### REQUIREMENTS
Only the lines from the one holding "finishes the script." through the one holding "return np.concatenate(vs), np.concatenate(ts)" are to be retyped, exactly as they appear, with both boundary lines included.

### DATA SUPPLIED
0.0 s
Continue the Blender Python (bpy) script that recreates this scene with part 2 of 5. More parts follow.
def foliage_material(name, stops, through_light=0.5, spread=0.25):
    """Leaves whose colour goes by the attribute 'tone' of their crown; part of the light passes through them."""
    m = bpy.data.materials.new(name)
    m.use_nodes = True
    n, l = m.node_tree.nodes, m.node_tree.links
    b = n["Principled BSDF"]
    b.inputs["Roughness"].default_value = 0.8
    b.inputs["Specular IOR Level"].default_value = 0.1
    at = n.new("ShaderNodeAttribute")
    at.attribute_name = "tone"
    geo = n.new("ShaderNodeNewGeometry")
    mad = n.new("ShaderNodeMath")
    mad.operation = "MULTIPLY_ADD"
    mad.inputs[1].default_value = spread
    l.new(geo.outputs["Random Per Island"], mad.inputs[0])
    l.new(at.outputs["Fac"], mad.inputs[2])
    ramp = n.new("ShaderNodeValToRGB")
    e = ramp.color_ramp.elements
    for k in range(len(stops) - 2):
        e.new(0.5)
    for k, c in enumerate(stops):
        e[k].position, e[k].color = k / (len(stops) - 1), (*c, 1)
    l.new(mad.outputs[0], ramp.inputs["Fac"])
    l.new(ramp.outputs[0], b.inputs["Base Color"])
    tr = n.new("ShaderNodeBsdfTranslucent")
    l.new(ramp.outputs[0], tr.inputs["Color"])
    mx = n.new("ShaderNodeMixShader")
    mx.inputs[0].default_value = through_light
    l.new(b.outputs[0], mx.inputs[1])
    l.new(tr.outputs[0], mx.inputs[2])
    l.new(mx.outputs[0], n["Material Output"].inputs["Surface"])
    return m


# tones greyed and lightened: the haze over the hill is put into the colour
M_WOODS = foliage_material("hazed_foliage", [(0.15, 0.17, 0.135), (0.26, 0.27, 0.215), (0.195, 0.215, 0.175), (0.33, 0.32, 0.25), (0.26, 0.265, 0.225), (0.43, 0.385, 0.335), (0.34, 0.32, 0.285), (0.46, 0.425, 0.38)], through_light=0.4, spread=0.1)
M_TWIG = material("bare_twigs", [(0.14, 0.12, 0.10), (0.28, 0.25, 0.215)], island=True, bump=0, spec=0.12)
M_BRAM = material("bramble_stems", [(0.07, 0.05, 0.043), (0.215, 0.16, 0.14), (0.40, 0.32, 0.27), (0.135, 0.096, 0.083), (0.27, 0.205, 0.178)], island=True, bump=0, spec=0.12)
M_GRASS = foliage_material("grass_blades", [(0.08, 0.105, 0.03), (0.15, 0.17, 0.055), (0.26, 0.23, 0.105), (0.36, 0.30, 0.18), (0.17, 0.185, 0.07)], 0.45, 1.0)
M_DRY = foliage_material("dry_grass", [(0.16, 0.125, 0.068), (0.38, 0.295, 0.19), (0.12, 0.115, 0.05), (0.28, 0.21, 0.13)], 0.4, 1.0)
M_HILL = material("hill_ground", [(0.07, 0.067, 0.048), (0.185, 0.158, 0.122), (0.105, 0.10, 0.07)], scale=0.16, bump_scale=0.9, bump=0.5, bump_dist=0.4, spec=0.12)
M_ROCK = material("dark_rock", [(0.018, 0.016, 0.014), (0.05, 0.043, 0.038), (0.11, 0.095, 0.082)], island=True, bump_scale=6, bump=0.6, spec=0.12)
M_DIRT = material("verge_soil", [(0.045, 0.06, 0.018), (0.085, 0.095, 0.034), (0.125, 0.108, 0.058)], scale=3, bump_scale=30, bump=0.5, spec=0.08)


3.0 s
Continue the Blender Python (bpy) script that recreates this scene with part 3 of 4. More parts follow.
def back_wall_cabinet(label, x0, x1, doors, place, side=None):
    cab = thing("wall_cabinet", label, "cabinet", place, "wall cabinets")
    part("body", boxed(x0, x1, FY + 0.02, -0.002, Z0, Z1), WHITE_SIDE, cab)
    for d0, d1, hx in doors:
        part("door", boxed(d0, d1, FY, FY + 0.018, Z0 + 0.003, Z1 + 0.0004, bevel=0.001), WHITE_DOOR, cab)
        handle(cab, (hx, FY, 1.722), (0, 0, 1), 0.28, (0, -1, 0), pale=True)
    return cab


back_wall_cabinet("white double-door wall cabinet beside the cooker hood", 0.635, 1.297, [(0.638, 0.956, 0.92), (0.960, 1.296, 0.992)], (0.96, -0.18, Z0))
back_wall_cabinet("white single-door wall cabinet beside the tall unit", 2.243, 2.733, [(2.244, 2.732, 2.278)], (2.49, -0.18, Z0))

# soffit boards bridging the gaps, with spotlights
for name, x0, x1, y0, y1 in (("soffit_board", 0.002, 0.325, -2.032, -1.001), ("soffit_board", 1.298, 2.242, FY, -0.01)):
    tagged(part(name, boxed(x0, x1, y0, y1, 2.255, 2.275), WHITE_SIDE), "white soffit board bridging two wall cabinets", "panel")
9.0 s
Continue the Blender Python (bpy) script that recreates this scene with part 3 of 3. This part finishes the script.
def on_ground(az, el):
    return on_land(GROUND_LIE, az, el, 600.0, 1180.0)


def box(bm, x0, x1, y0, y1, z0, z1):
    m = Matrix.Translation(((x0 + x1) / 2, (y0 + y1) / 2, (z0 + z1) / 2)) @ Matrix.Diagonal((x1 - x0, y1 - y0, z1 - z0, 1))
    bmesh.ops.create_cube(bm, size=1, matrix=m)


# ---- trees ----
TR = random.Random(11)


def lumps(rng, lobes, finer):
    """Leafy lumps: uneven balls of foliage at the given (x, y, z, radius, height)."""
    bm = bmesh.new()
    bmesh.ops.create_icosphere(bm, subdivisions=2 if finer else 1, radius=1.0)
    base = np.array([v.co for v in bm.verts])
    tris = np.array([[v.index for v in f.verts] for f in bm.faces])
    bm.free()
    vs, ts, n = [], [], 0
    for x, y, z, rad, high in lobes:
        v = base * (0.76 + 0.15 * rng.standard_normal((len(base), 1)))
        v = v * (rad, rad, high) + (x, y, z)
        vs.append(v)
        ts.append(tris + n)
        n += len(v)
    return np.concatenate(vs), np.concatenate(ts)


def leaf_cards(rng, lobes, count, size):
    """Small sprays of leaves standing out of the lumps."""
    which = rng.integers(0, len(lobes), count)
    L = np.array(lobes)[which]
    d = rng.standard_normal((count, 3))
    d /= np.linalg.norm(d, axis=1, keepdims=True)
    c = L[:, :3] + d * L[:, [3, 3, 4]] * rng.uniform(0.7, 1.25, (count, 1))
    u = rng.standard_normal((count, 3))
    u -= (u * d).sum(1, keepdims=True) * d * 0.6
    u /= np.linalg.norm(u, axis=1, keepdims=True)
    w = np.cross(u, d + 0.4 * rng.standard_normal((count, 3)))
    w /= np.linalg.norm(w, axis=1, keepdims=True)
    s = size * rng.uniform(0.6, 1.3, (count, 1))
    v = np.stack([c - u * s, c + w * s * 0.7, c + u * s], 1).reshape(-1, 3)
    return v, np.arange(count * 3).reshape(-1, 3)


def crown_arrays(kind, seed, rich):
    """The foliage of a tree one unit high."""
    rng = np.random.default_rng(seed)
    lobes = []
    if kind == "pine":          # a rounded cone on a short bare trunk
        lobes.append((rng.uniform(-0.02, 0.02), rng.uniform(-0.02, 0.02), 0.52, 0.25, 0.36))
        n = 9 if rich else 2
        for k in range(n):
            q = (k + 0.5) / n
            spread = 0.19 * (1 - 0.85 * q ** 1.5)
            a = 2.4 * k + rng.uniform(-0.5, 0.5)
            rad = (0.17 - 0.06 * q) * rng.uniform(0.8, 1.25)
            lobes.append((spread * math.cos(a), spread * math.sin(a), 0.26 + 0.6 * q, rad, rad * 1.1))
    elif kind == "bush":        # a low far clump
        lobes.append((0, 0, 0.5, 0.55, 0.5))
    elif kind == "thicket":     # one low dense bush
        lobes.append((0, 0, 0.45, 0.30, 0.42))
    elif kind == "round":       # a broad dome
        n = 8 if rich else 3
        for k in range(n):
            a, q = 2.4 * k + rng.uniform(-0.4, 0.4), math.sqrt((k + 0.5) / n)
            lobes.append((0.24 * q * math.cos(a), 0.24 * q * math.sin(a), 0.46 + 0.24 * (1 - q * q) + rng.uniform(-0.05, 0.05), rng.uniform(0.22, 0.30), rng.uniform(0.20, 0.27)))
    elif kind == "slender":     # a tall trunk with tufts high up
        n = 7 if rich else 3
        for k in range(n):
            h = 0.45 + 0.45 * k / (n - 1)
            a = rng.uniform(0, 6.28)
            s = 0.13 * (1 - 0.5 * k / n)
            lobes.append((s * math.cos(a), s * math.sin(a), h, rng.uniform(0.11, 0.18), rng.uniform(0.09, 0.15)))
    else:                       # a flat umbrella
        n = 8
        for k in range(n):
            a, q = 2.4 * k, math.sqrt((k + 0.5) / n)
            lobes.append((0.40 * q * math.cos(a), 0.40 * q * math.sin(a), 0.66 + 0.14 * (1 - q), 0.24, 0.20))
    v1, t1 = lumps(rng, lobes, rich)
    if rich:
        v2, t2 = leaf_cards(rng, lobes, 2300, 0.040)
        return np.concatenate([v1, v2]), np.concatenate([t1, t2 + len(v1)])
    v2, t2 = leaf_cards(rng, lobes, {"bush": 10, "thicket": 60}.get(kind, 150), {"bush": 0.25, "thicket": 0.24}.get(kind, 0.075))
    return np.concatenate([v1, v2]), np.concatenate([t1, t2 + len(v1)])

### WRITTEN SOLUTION
Continue the Blender Python (bpy) script that recreates this scene with part 3 of 3. This part finishes the script.
def on_ground(az, el):
    return on_land(GROUND_LIE, az, el, 600.0, 1180.0)


def box(bm, x0, x1, y0, y1, z0, z1):
    m = Matrix.Translation(((x0 + x1) / 2, (y0 + y1) / 2, (z0 + z1) / 2)) @ Matrix.Diagonal((x1 - x0, y1 - y0, z1 - z0, 1))
    bmesh.ops.create_cube(bm, size=1, matrix=m)


# ---- trees ----
TR = random.Random(11)


def lumps(rng, lobes, finer):
    """Leafy lumps: uneven balls of foliage at the given (x, y, z, radius, height)."""
    bm = bmesh.new()
    bmesh.ops.create_icosphere(bm, subdivisions=2 if finer else 1, radius=1.0)
    base = np.array([v.co for v in bm.verts])
    tris = np.array([[v.index for v in f.verts] for f in bm.faces])
    bm.free()
    vs, ts, n = [], [], 0
    for x, y, z, rad, high in lobes:
        v = base * (0.76 + 0.15 * rng.standard_normal((len(base), 1)))
        v = v * (rad, rad, high) + (x, y, z)
        vs.append(v)
        ts.append(tris + n)
        n += len(v)
    return np.concatenate(vs), np.concatenate(ts)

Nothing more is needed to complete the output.